== DATA LISTING ==
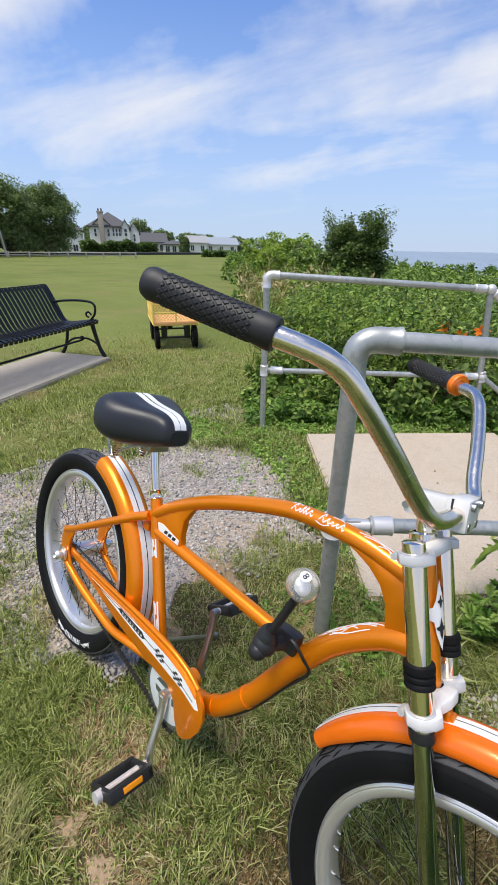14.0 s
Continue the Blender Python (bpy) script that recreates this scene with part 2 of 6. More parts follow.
def lawn_ground():
    """Turf: brown thatch round the worn path, darkened for shade between blades; mown green in long streaks farther
    away.
    """
    k = Mat("lawn_turf")
    p = k.pos()
    fine = k.noise(p, 85.0, 6.0, 0.75)
    streak = k.noise(p, 22.0, 5.0, 0.7)
    mid = k.noise(p, 1.6, 6.0, 0.6)
    mow = k.node("ShaderNodeMapping")
    mow.inputs["Rotation"].default_value = (0, 0, radians(-47))
    mow.inputs["Scale"].default_value = (0.07, 0.42, 1.0)
    k.l.new(p, mow.inputs["Vector"])
    big = k.noise(mow.outputs[0], 1.0, 5.0, 0.6)
    green = k.mix(fine, (0.10, 0.125, 0.031), (0.25, 0.285, 0.076))
    straw = k.mix(fine, (0.19, 0.155, 0.075), (0.38, 0.32, 0.18))
    c = k.mix(k.ramp(mid, (0.48, (0, 0, 0)), (0.74, (0.30, 0.30, 0.30))), green, straw)
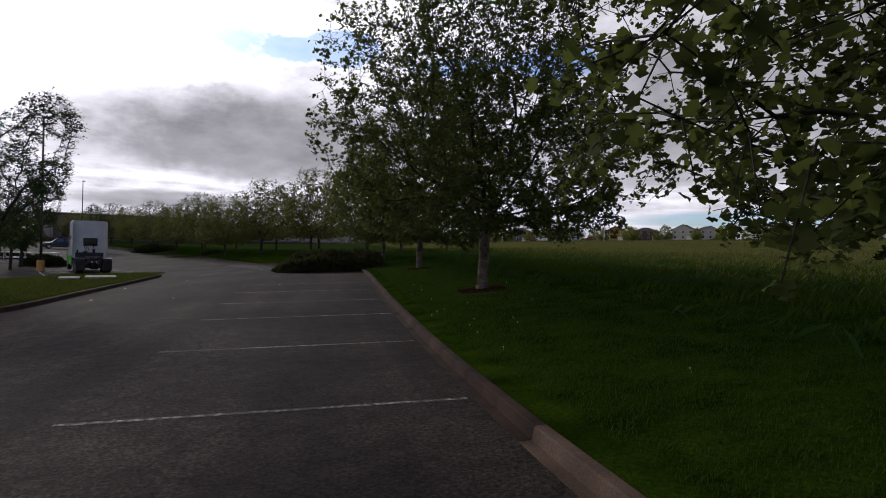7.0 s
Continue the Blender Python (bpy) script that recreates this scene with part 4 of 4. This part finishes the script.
def car(x, y, turn, paint, label, kind="sedan", name="car"):
    c = thing(name, pose(x, y, lot_z(x, y), 0, 0, turn), label, "car", "parked cars")
    suv, van = kind == "suv", kind == "van"
    L, W = (4.9, 0.95) if not van else (5.3, 1.0)
    belt, roof = (0.95, 1.46) if kind == "sedan" else ((1.08, 1.72) if suv else (1.25, 2.05))
    bm = bmesh.new()
    h = L / 2
    nose = belt - (0.26 if kind == "sedan" else 0.2)
    loft(bm, [section(-h, W * 0.80, 0.42, belt - 0.10), section(-h + 0.14, W * 0.94, 0.30, belt - 0.02), section(-h + 0.9, W, 0.24, belt), section(0.2, W, 0.24, belt),
              section(h - 1.35, W, 0.24, belt - 0.02), section(h - 0.35, W * 0.93, 0.28, nose + 0.05), section(h, W * 0.72, 0.40, nose - 0.14)])
    part("body", bm, paint, c, smooth=False)
    bm = bmesh.new()
    if kind == "sedan":
        cab = ((-h + 0.75, 0.80, 0.02), (-h + 1.35, 0.70, 1.0), (0.15, 0.70, 1.0), (h - 1.5, 0.80, 0.02))
    elif suv:
        cab = ((-h + 0.10, 0.84, 0.02), (-h + 0.42, 0.74, 1.0), (0.35, 0.74, 1.0), (h - 1.35, 0.84, 0.02))
    else:
        cab = ((-h + 0.05, 0.92, 0.02), (-h + 0.18, 0.85, 1.0), (0.9, 0.85, 1.0), (h - 1.0, 0.90, 0.02))
    (ya, wa, _), (yb, wb, _), (yc, wc, _), (yd, wd, _) = cab
    loft(bm, [section(ya, wa, belt - 0.06, belt + 0.04, 0.02), section(yb, wb, belt - 0.06, roof, 0.05), section(yc, wc, belt - 0.06, roof, 0.05), section(yd, wd, belt - 0.06, belt + 0.02, 0.02)])
    cabin = part("cabin", bm, paint, c)
    hh = roof - belt

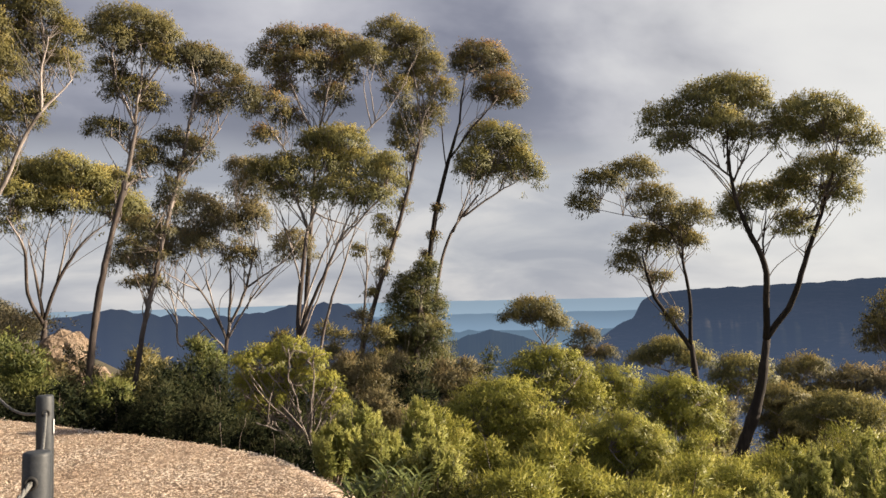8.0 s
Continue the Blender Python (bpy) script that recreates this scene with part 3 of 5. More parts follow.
tree('twisted cream-barked gum behind the big spreading tree', 'thin', (-9.3, 23.74, 0.11), 21.39, girth=0.8, bark=BARK_CREAM,
     trunk=[(0, 0, 0.18), (-0.03, 0.86, 0.17), (-0.14, 1.37, 0.14), (-0.33, 1.58, 0.12), (-0.46, 1.94, 0.11), (-0.49, 2.25, 0.1), (-0.37, 2.78, 0.09)],
     limbs=[[(-0.37, 2.78, 0.07), (0.08, 3.69, 0.05), (0.7, 4.21, 0.04)],
            [(-0.29, 1.8, 0.07), (0.24, 2.54, 0.06), (0.39, 3.53, 0.04)],
            [(-0.37, 2.7, 0.05), (-0.9, 3.19, 0.04), (-1.5, 3.34, 0.03)]],
     clumps=[(0.7, 4.55, 0.8, 0.62), (-1.06, 4, 1.07, 0.71), (-2.36, 2.69, 1.07, 0.71), (1.57, 4.74, 0.71, 0.62), (-1.51, 4.8, 0.89, 0.71)])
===
__YOUR GOAL__
Every entry above should be duplicated exactly. Do not include the images.

__WRITTEN SOLUTION__
14.0 s
Continue the Blender Python (bpy) script that recreates this scene with part 2 of 6. More parts follow.
def lawn_ground():
    """Turf: brown thatch round the worn path, darkened for shade between blades; mown green in long streaks farther
    away.
    """
    k = Mat("lawn_turf")
    p = k.pos()
    fine = k.noise(p, 85.0, 6.0, 0.75)
    streak = k.noise(p, 22.0, 5.0, 0.7)
    mid = k.noise(p, 1.6, 6.0, 0.6)
    mow = k.node("ShaderNodeMapping")
    mow.inputs["Rotation"].default_value = (0, 0, radians(-47))
    mow.inputs["Scale"].default_value = (0.07, 0.42, 1.0)
    k.l.new(p, mow.inputs["Vector"])
    big = k.noise(mow.outputs[0], 1.0, 5.0, 0.6)
    green = k.mix(fine, (0.10, 0.125, 0.031), (0.25, 0.285, 0.076))
    straw = k.mix(fine, (0.19, 0.155, 0.075), (0.38, 0.32, 0.18))
    c = k.mix(k.ramp(mid, (0.48, (0, 0, 0)), (0.74, (0.30, 0.30, 0.30))), green, straw)
7.0 s
Continue the Blender Python (bpy) script that recreates this scene with part 4 of 4. This part finishes the script.
def car(x, y, turn, paint, label, kind="sedan", name="car"):
    c = thing(name, pose(x, y, lot_z(x, y), 0, 0, turn), label, "car", "parked cars")
    suv, van = kind == "suv", kind == "van"
    L, W = (4.9, 0.95) if not van else (5.3, 1.0)
    belt, roof = (0.95, 1.46) if kind == "sedan" else ((1.08, 1.72) if suv else (1.25, 2.05))
    bm = bmesh.new()
    h = L / 2
    nose = belt - (0.26 if kind == "sedan" else 0.2)
    loft(bm, [section(-h, W * 0.80, 0.42, belt - 0.10), section(-h + 0.14, W * 0.94, 0.30, belt - 0.02), section(-h + 0.9, W, 0.24, belt), section(0.2, W, 0.24, belt),
              section(h - 1.35, W, 0.24, belt - 0.02), section(h - 0.35, W * 0.93, 0.28, nose + 0.05), section(h, W * 0.72, 0.40, nose - 0.14)])
    part("body", bm, paint, c, smooth=False)
    bm = bmesh.new()
    if kind == "sedan":
        cab = ((-h + 0.75, 0.80, 0.02), (-h + 1.35, 0.70, 1.0), (0.15, 0.70, 1.0), (h - 1.5, 0.80, 0.02))
    elif suv:
        cab = ((-h + 0.10, 0.84, 0.02), (-h + 0.42, 0.74, 1.0), (0.35, 0.74, 1.0), (h - 1.35, 0.84, 0.02))
    else:
        cab = ((-h + 0.05, 0.92, 0.02), (-h + 0.18, 0.85, 1.0), (0.9, 0.85, 1.0), (h - 1.0, 0.90, 0.02))
    (ya, wa, _), (yb, wb, _), (yc, wc, _), (yd, wd, _) = cab
    loft(bm, [section(ya, wa, belt - 0.06, belt + 0.04, 0.02), section(yb, wb, belt - 0.06, roof, 0.05), section(yc, wc, belt - 0.06, roof, 0.05), section(yd, wd, belt - 0.06, belt + 0.02, 0.02)])
    cabin = part("cabin", bm, paint, c)
    hh = roof - belt

8.0 s
Continue the Blender Python (bpy) script that recreates this scene with part 3 of 5. More parts follow.
tree('twisted cream-barked gum behind the big spreading tree', 'thin', (-9.3, 23.74, 0.11), 21.39, girth=0.8, bark=BARK_CREAM,
     trunk=[(0, 0, 0.18), (-0.03, 0.86, 0.17), (-0.14, 1.37, 0.14), (-0.33, 1.58, 0.12), (-0.46, 1.94, 0.11), (-0.49, 2.25, 0.1), (-0.37, 2.78, 0.09)],
     limbs=[[(-0.37, 2.78, 0.07), (0.08, 3.69, 0.05), (0.7, 4.21, 0.04)],
            [(-0.29, 1.8, 0.07), (0.24, 2.54, 0.06), (0.39, 3.53, 0.04)],
            [(-0.37, 2.7, 0.05), (-0.9, 3.19, 0.04), (-1.5, 3.34, 0.03)]],
     clumps=[(0.7, 4.55, 0.8, 0.62), (-1.06, 4, 1.07, 0.71), (-2.36, 2.69, 1.07, 0.71), (1.57, 4.74, 0.71, 0.62), (-1.51, 4.8, 0.89, 0.71)])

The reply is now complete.